Last Visited: May, 2003
Starting in the mid-19th century, Coos Bay had become an important shipping point on the west coast of the United States. The amount of shipping at the time warranted the building of a light at the location, and in 1864, funds were given to build the harbor's light. In 1866, the first light was illuminated. This first tower, which housed a fourth-order Fresnel lens, was nothing more than a 25 feet (7.6 m) octagonal tower with a skeleton base. This tower, located on the west end of an island, was connected to the keeper's residence via a 1,300 feet (400 m) wooden walkway. However, because of its location on the island, the light was greatly exposed to the elements along the Pacific and soon was in need of repairs. Over the next 35 years, much of the station's infrastructure had to be repaired or replaced. Several improvements were also made during this time, including the installation of a fog signal and a new boathouse.
However, sailor's demands for a better light and the threat of erosion meant the end of the first tower, and in 1909, the second tower was lit. Located higher on the island, the new wooden tower stood 100 feet (30 m) tall and provided better illumination. Designed by Carl Leick, the new light was similar in design to Mukilteo Light in the state of Washington. Erosion eventually threatened this light as well, and in 1934, the third light was illuminated.
Containing the second light's fourth-order lens, the third tower was made from concrete to better withstand the inclement weather of the area. This light shared a basic design with Point Robinson Light in Washington. It was also at this time that the first tower, which still stood, was finally destroyed. The second light fared better. The tower was soon removed and the building was converted into an office.

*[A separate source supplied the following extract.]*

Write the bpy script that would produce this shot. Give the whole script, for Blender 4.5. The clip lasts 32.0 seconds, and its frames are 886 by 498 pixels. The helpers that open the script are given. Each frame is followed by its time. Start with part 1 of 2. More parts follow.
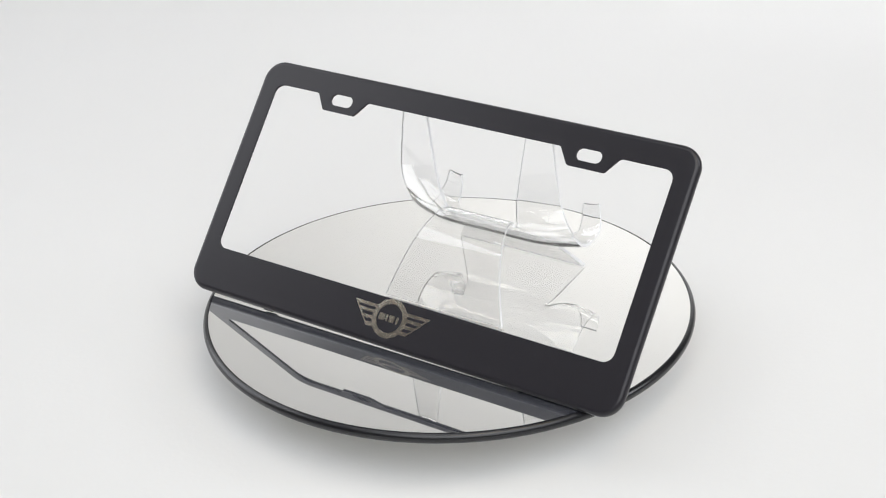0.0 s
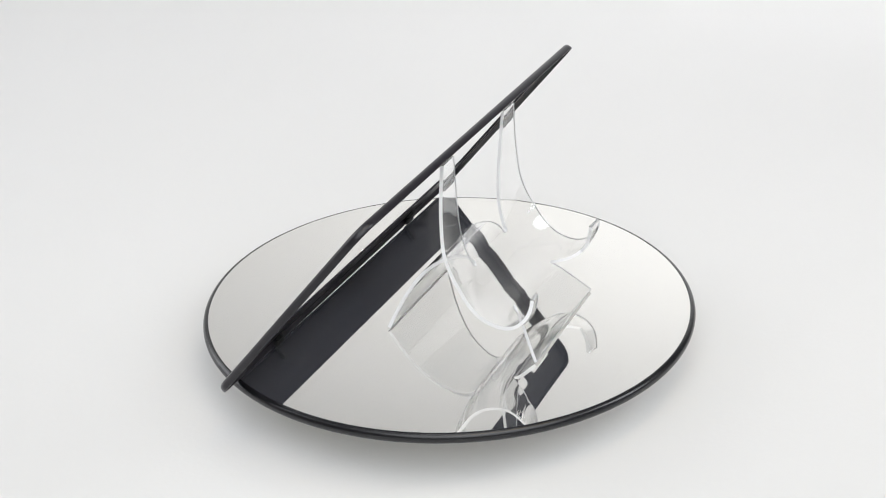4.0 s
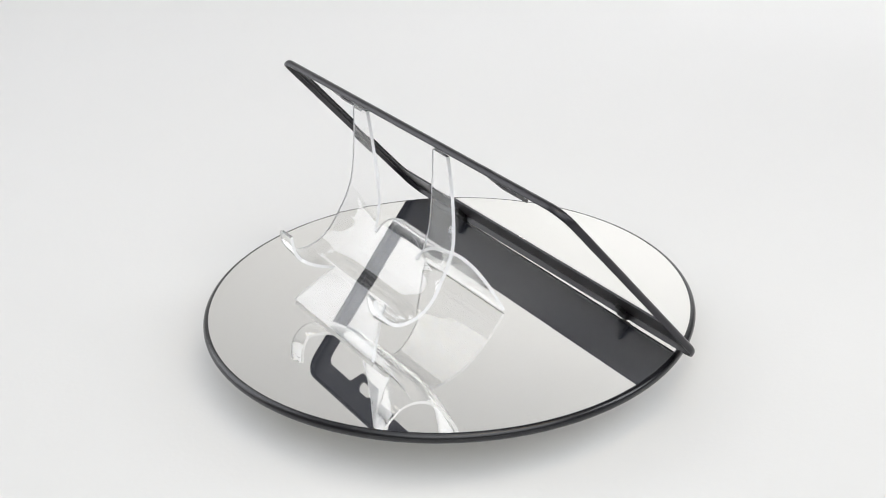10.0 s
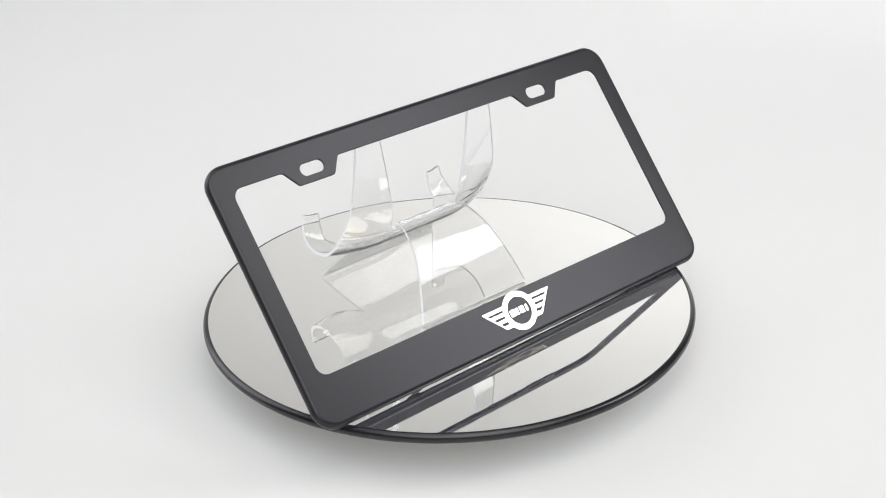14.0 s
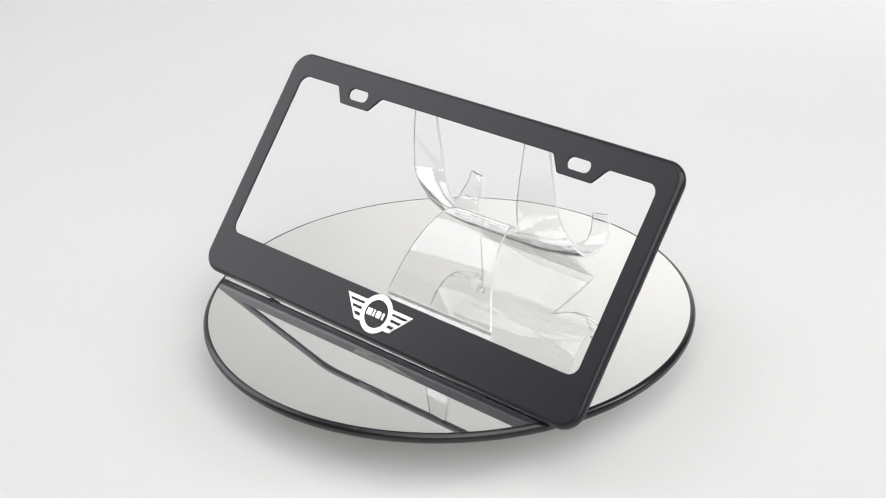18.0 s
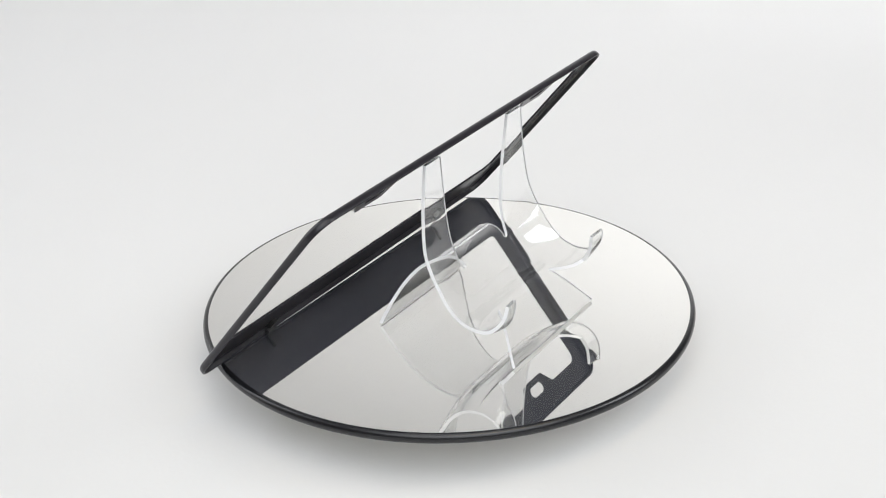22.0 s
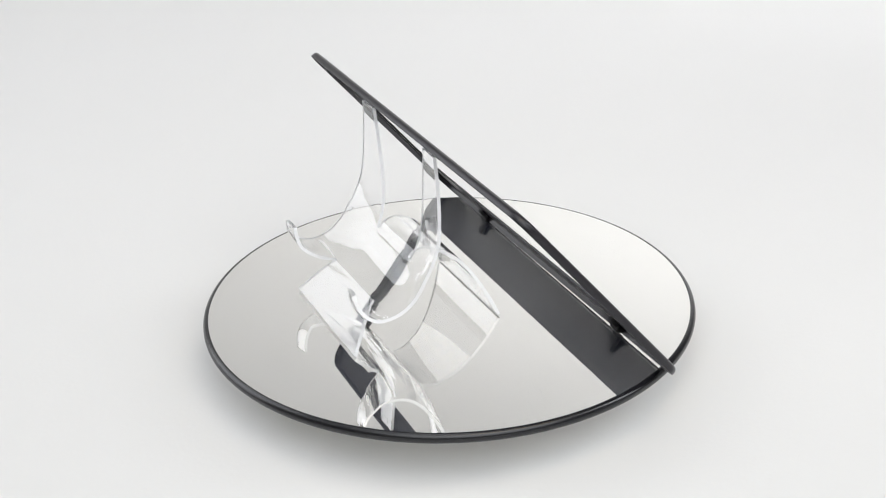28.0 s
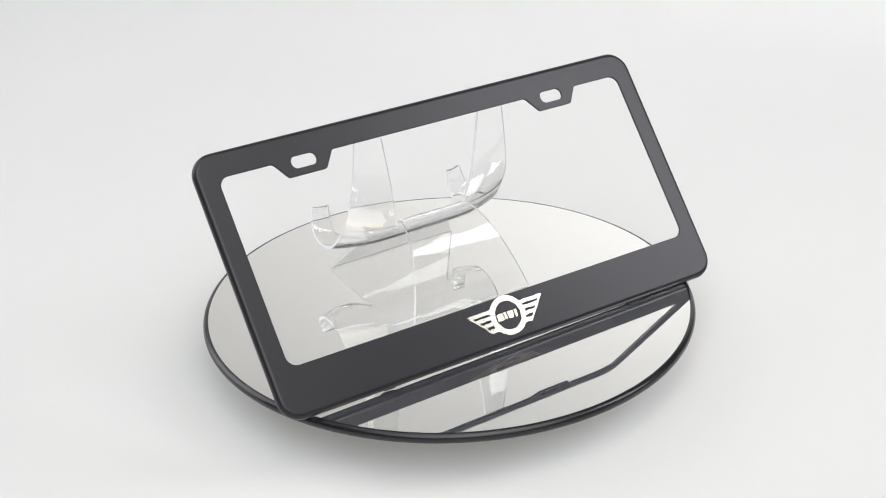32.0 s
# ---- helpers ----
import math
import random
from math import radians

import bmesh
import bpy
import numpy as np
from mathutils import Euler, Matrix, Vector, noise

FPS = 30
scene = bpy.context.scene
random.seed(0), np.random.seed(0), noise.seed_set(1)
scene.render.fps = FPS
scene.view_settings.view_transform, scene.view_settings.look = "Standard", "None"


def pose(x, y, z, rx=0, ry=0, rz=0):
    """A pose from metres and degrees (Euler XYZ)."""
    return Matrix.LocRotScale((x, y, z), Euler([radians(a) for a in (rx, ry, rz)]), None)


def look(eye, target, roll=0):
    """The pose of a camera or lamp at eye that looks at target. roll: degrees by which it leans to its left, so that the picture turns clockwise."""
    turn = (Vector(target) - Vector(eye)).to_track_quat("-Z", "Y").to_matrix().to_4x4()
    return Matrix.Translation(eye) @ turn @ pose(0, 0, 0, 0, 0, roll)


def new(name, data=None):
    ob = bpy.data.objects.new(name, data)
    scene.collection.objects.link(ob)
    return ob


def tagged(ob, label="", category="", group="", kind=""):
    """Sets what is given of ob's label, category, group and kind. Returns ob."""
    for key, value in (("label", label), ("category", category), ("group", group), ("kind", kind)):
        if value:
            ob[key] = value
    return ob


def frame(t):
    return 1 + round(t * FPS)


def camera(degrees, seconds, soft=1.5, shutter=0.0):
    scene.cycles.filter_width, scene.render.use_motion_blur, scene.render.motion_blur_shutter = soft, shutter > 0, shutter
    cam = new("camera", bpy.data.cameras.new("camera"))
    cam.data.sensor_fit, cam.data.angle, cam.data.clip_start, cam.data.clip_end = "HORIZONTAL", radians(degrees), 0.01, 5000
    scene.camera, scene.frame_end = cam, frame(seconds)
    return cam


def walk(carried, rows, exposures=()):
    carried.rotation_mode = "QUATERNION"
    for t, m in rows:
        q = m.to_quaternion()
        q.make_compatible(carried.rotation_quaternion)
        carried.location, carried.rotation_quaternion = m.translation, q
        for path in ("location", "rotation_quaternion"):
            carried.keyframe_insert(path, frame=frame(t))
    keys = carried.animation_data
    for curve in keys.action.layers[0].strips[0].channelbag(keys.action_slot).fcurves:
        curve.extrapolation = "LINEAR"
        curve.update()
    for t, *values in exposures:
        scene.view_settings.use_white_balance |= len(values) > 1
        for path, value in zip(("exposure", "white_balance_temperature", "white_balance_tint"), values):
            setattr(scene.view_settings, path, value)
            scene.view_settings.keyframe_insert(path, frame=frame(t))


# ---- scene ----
# ---- camera -------------------------------------------------------------
cam = camera(34.82, 32.0, soft=1.05)
EYE = pose(0, -0.78799, 0.43129, 63.285, 0, 0.179) @ pose(0, 0, 0, 0, 0, -1.989)
walk(cam, [(0.0, EYE), (32.0, EYE)])

# turn of the table: steady speed with a small unevenness (seconds, degrees)
SPEED, ZERO = -20.431, -4.666 + 20.431 * 16.2
UNEVEN_T = (0, 3.5, 6, 9, 12, 14.5, 16.5, 19.5, 23.5, 28, 32)
UNEVEN_A = (-0.09, 0.12, 0.49, 0.83, 0.45, 0.06, -1.23, -1.30, -0.16, 0.23, -0.06)


def table_angle(t):
    return ZERO + SPEED * t + float(np.interp(t, UNEVEN_T, UNEVEN_A))


# ---- light --------------------------------------------------------------
world = bpy.data.worlds.new("world")
scene.world = world
world.use_nodes = True
world.node_tree.nodes["Background"].inputs["Color"].default_value = (0.9, 0.92, 1.0, 1)
world.node_tree.nodes["Background"].inputs["Strength"].default_value = 0.05
scene.view_settings.exposure = -2.03


def softbox(name, eye, target, sx, sy, watts, colour, spread=180):
    lamp = bpy.data.lights.new(name, "AREA")
    lamp.shape, lamp.size, lamp.size_y, lamp.energy, lamp.color = "RECTANGLE", sx, sy, watts, colour
    lamp.spread = radians(spread)
    ob = new(name, lamp)
    ob.matrix_world = look(eye, target)
    return ob


def around(azimuth, elevation, distance):
    """A place round the table: azimuth from the camera's side, positive to its right."""
    a, e = radians(azimuth), radians(elevation)
    return (distance * math.cos(e) * math.sin(a), -distance * math.cos(e) * math.cos(a), distance * math.sin(e))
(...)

In 1966, the light was automated. Eventually, in 1993, the Fresnel lens was replaced with a modern lens. The light remained a beacon into Coos Bay for the next 12 years, until its decommissioning on January 1, 2006. Today, only the third light remains standing, all other buildings having since been demolished. The site is not open to the public, and the entire area is fenced off. It is visible from the Oregon Coast Trail between Sunset Bay State Park and Shore Acres State Park, and from Bastendorff Beach County Park.
We didn't realize the view we'd get from the state park was so distant. If we did we may not have bothered taking a trip that much off the beaten path (the "beaten path" being US101 in our case). After we viewed the lighthouse we stopped in at a nice little country store right at the bridge that crosses the South Slough. We got to talking with the very pleasant woman behind the counter. She told us that the lighthouse is very rarely open, and when it is it's usually not to the public. She said there's some sort of small bridge that connects the rocks the lighthouse is on to the mainland, and that the bridge is a bit dangerous so the Coast Guard doesn't want anyone out there. Ah well. The people we encountered were very nice and the surrounding area also is very nice. But the view of the lighthouse isn't.
Nearest Address: Cape Arago Hwy, Coos Bay, OR
- From US101 in Coos Bay take Newmark St. heading west.
- Stay on Newmark St. for 3.7 miles then turn left onto Cape Arago Hwy.
- Take Cape Arago Hwy for about 7.7 miles into Sunset Bay State Park. There's a gravel pullout that'll give you a distant view of the lighthouse (probably about 1 mile away).